• _Supplied data_:
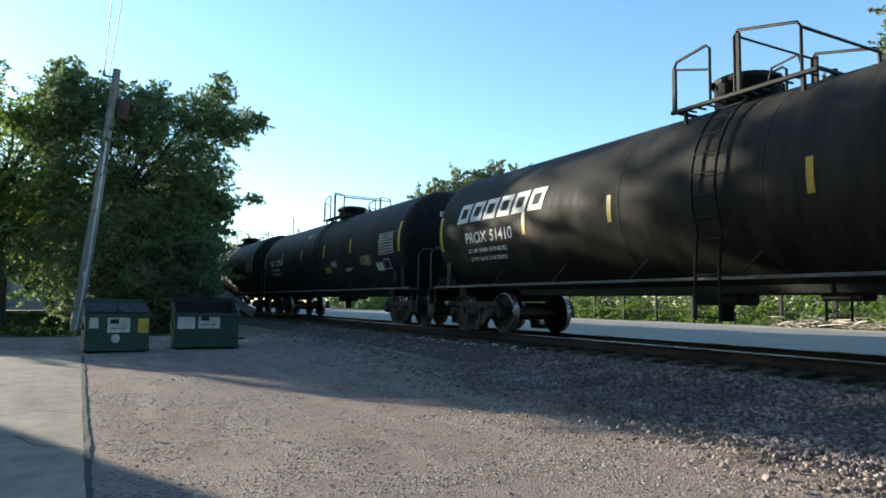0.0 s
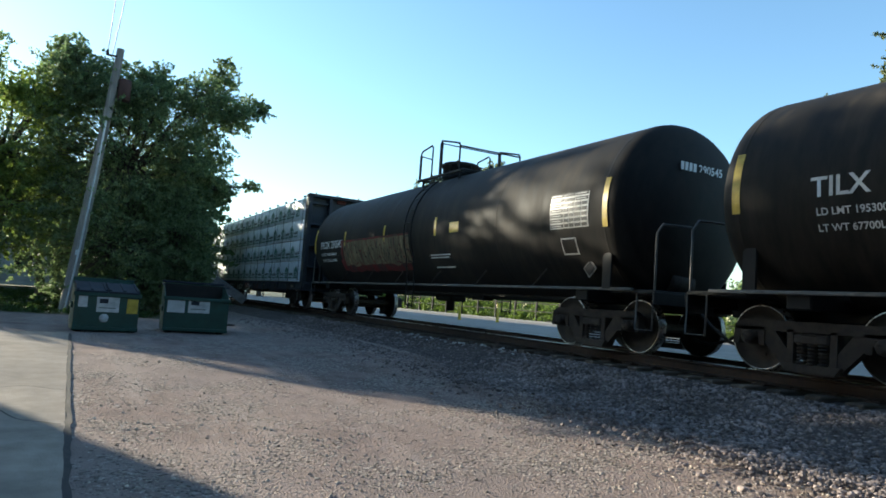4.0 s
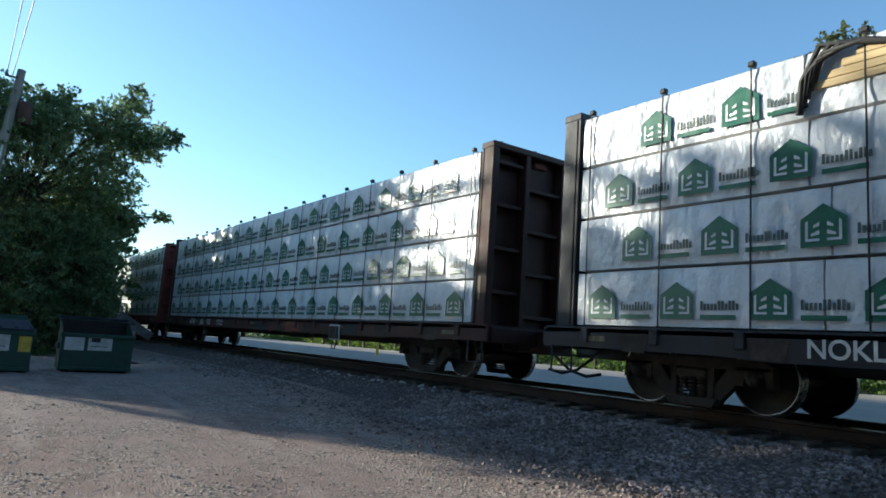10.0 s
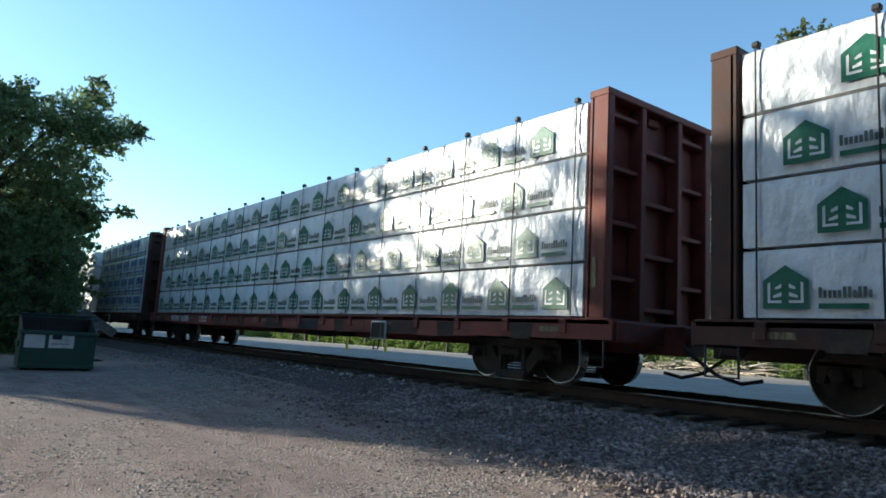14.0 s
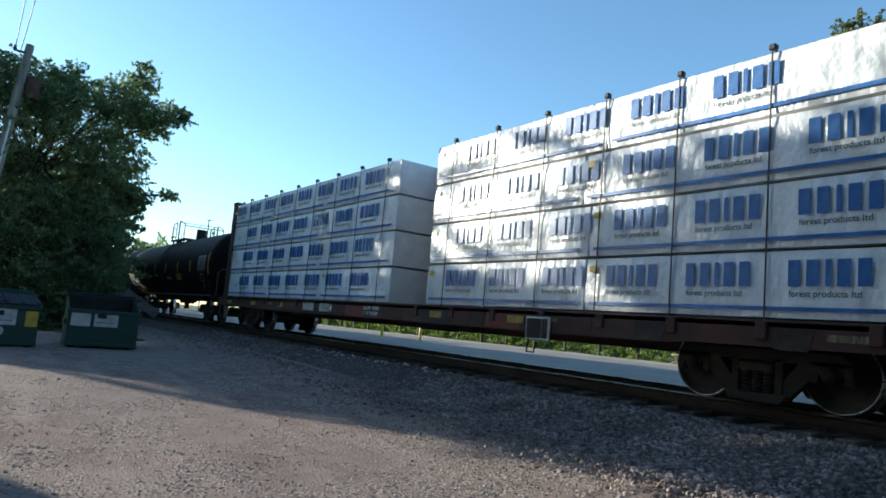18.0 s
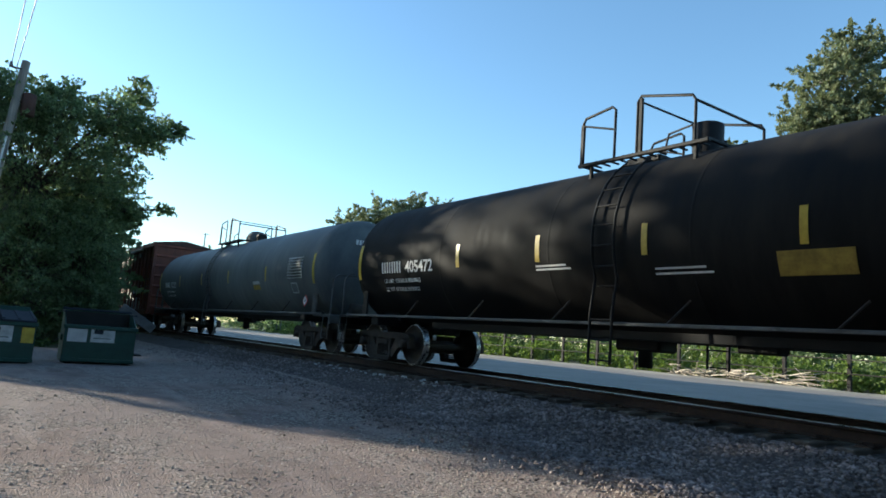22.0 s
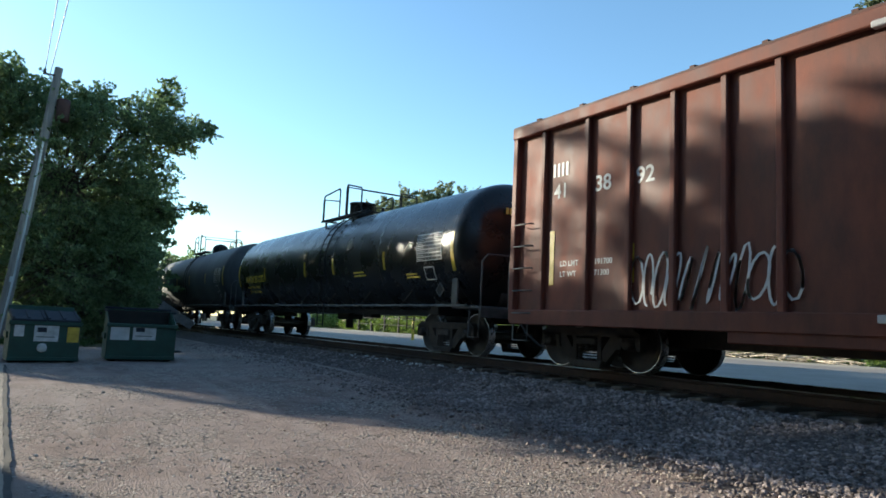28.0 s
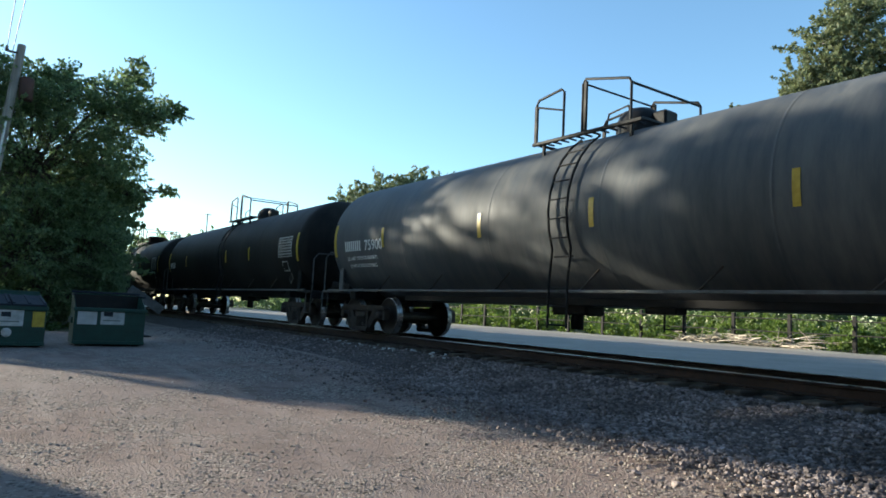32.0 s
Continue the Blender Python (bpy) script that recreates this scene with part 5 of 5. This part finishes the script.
# ---- train: boxcar ----
def box_car(label):
    car = thing("boxcar", label, "boxcar", "train cars")
    L, hw, zb, ze, zr = 15.5, 1.50, 0.76, 4.36, 4.64
    hx = L / 2
    spacing = 12.36
    g = Geo().box((0, 0, (zb + ze) / 2), (L - 0.16, 2 * hw - 0.16, ze - zb), 0.01)
    part("body", g, M_BROWN, car, "brown sheet-steel body")
    part("roof", Geo().slab([(-hw - 0.03, ze - 0.02), (hw + 0.03, ze - 0.02), (hw + 0.03, ze + 0.05), (0, zr), (-hw - 0.03, ze + 0.05)], L + 0.04, lambda u, q, k: (-hx - 0.02 + k, u, q)), M_RUST2, car, "shallow peaked steel roof")
    for i in range(14):
        x = -hx + 0.6 + (L - 1.2) * i / 13
        part("roof_rib", kept("roof_rib", lambda: Geo().slab([(-hw, ze + 0.05), (-hw, ze + 0.10), (0, zr + 0.05), (hw, ze + 0.10), (hw, ze + 0.05), (0, zr)][::-1], 0.08, lambda u, q, k: (k, u, q)).mesh("roof_rib", M_RUST2)), None, car, at=pose(x, 0, 0))
    post = Geo().box((0, -hw + 0.04, (zb + ze) / 2), (0.11, 0.10, ze - zb - 0.1), 0.02).mesh("side_post", M_BROWN)
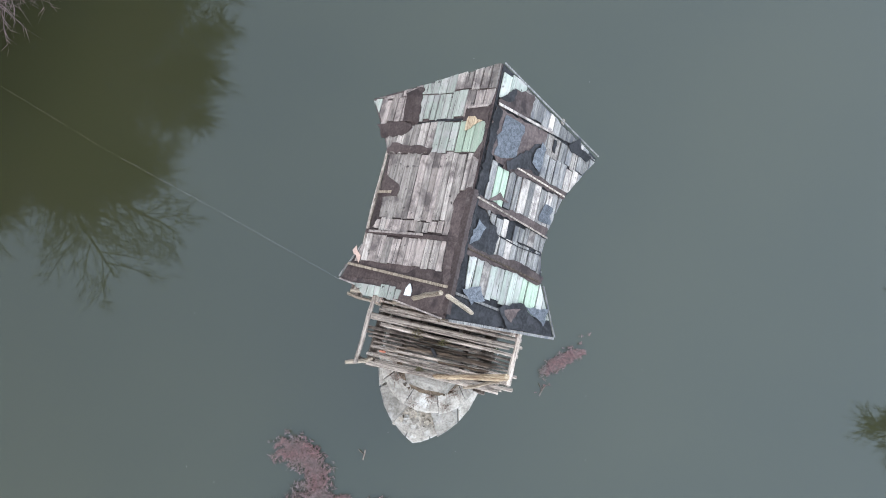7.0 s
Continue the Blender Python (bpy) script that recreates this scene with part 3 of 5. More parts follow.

• _Exercise objective_: Pictures stay out; repeat all the rest of the records exactly.

• _Task solution_:
0.0 s
4.0 s
10.0 s
14.0 s
18.0 s
22.0 s
28.0 s
32.0 s
Continue the Blender Python (bpy) script that recreates this scene with part 5 of 5. This part finishes the script.
# ---- train: boxcar ----
def box_car(label):
    car = thing("boxcar", label, "boxcar", "train cars")
    L, hw, zb, ze, zr = 15.5, 1.50, 0.76, 4.36, 4.64
    hx = L / 2
    spacing = 12.36
    g = Geo().box((0, 0, (zb + ze) / 2), (L - 0.16, 2 * hw - 0.16, ze - zb), 0.01)
    part("body", g, M_BROWN, car, "brown sheet-steel body")
    part("roof", Geo().slab([(-hw - 0.03, ze - 0.02), (hw + 0.03, ze - 0.02), (hw + 0.03, ze + 0.05), (0, zr), (-hw - 0.03, ze + 0.05)], L + 0.04, lambda u, q, k: (-hx - 0.02 + k, u, q)), M_RUST2, car, "shallow peaked steel roof")
    for i in range(14):
        x = -hx + 0.6 + (L - 1.2) * i / 13
        part("roof_rib", kept("roof_rib", lambda: Geo().slab([(-hw, ze + 0.05), (-hw, ze + 0.10), (0, zr + 0.05), (hw, ze + 0.10), (hw, ze + 0.05), (0, zr)][::-1], 0.08, lambda u, q, k: (k, u, q)).mesh("roof_rib", M_RUST2)), None, car, at=pose(x, 0, 0))
    post = Geo().box((0, -hw + 0.04, (zb + ze) / 2), (0.11, 0.10, ze - zb - 0.1), 0.02).mesh("side_post", M_BROWN)
7.0 s
Continue the Blender Python (bpy) script that recreates this scene with part 3 of 5. More parts follow.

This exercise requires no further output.